- **Written exercise**
Below are several entries. Transcribe exactly those lines that fall from the one with "6. More parts follow." through the one with "prism([(fx(y0), y0, -0.2), (fx(y0)", end lines included.

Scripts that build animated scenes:
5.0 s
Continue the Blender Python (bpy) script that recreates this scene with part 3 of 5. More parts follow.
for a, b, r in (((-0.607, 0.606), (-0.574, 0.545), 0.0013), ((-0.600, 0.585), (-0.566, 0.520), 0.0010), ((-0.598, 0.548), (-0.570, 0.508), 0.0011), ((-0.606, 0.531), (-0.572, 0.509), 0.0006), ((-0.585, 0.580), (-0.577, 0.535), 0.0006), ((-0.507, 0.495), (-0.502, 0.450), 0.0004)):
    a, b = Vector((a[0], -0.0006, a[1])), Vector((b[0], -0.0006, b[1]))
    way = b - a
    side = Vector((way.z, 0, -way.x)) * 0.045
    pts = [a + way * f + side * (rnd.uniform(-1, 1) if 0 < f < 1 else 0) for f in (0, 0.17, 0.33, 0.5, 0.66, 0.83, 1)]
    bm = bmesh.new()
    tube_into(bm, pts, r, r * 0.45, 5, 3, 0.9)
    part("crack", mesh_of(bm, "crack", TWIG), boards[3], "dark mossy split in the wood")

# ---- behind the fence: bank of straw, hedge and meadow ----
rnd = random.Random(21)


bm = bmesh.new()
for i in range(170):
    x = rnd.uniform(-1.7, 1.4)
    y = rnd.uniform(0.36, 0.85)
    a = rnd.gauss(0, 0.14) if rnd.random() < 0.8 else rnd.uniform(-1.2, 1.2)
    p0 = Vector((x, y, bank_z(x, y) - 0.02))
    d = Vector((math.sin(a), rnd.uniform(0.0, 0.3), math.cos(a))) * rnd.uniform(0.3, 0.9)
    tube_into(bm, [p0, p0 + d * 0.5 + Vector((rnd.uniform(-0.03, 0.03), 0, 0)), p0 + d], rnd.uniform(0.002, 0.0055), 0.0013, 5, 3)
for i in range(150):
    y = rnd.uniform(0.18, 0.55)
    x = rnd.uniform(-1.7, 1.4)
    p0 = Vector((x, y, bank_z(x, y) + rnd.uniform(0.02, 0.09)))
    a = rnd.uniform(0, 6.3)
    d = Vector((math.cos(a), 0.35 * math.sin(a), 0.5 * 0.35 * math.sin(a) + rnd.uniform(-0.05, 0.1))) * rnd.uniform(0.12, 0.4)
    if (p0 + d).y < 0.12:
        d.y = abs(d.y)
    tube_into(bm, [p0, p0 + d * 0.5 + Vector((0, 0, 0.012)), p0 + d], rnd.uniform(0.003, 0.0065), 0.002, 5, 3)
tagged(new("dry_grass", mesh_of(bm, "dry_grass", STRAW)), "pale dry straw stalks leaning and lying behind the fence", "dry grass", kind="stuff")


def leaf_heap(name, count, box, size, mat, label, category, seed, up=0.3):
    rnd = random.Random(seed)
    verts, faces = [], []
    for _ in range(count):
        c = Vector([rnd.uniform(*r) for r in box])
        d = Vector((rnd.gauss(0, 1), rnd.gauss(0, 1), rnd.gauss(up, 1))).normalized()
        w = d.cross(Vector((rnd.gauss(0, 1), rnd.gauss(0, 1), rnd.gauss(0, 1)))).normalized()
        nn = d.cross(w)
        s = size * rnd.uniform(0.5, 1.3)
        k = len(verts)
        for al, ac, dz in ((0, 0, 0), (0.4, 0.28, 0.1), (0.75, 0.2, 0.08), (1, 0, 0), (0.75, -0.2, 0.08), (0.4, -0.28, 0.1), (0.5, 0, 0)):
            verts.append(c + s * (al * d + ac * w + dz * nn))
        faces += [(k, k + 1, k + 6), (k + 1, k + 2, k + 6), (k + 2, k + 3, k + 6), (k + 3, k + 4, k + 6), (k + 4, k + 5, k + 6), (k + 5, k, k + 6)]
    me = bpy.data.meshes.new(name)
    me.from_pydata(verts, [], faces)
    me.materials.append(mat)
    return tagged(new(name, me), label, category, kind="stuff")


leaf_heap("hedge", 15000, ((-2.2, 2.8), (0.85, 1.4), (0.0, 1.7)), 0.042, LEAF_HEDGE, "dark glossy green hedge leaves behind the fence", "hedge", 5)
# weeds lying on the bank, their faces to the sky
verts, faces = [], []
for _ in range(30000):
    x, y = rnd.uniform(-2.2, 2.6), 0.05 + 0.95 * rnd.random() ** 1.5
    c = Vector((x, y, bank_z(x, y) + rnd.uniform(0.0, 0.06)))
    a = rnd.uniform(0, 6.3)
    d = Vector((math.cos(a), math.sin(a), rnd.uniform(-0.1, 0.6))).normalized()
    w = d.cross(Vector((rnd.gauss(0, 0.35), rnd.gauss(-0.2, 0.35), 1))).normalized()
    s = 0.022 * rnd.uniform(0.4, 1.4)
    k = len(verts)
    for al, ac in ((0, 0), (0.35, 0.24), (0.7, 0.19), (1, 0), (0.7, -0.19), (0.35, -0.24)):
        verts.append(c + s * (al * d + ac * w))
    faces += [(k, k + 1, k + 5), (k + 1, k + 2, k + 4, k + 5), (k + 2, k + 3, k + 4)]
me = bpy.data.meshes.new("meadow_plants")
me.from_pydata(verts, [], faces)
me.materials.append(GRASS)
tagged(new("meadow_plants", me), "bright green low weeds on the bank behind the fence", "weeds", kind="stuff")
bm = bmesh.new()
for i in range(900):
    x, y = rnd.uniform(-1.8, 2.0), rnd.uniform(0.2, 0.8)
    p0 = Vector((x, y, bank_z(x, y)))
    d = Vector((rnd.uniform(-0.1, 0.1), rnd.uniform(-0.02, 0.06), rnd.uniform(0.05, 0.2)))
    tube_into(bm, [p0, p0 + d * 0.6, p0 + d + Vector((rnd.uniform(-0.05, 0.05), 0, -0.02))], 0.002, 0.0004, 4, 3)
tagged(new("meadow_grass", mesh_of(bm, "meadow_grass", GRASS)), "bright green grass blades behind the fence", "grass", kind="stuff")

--

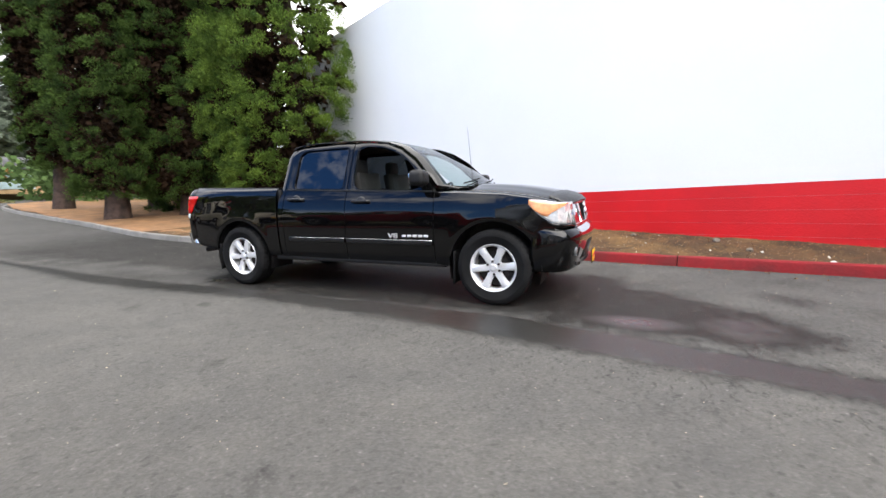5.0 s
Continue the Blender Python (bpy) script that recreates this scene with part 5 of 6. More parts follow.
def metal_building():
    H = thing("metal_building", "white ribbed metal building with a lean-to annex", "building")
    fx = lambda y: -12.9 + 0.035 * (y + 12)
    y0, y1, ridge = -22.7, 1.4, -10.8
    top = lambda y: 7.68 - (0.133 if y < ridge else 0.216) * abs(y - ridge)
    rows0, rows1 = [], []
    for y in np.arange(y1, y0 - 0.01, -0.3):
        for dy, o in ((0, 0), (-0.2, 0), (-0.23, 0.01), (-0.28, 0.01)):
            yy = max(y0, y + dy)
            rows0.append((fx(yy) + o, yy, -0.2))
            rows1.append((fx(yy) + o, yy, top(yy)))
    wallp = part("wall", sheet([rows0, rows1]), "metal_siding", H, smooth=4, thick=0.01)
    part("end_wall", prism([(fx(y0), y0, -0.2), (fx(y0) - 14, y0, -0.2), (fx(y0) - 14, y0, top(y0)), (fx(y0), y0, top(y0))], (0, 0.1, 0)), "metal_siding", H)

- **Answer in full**
Continue the Blender Python (bpy) script that recreates this scene with part 5 of 6. More parts follow.
def metal_building():
    H = thing("metal_building", "white ribbed metal building with a lean-to annex", "building")
    fx = lambda y: -12.9 + 0.035 * (y + 12)
    y0, y1, ridge = -22.7, 1.4, -10.8
    top = lambda y: 7.68 - (0.133 if y < ridge else 0.216) * abs(y - ridge)
    rows0, rows1 = [], []
    for y in np.arange(y1, y0 - 0.01, -0.3):
        for dy, o in ((0, 0), (-0.2, 0), (-0.23, 0.01), (-0.28, 0.01)):
            yy = max(y0, y + dy)
            rows0.append((fx(yy) + o, yy, -0.2))
            rows1.append((fx(yy) + o, yy, top(yy)))
    wallp = part("wall", sheet([rows0, rows1]), "metal_siding", H, smooth=4, thick=0.01)
    part("end_wall", prism([(fx(y0), y0, -0.2), (fx(y0) - 14, y0, -0.2), (fx(y0) - 14, y0, top(y0)), (fx(y0), y0, top(y0))], (0, 0.1, 0)), "metal_siding", H)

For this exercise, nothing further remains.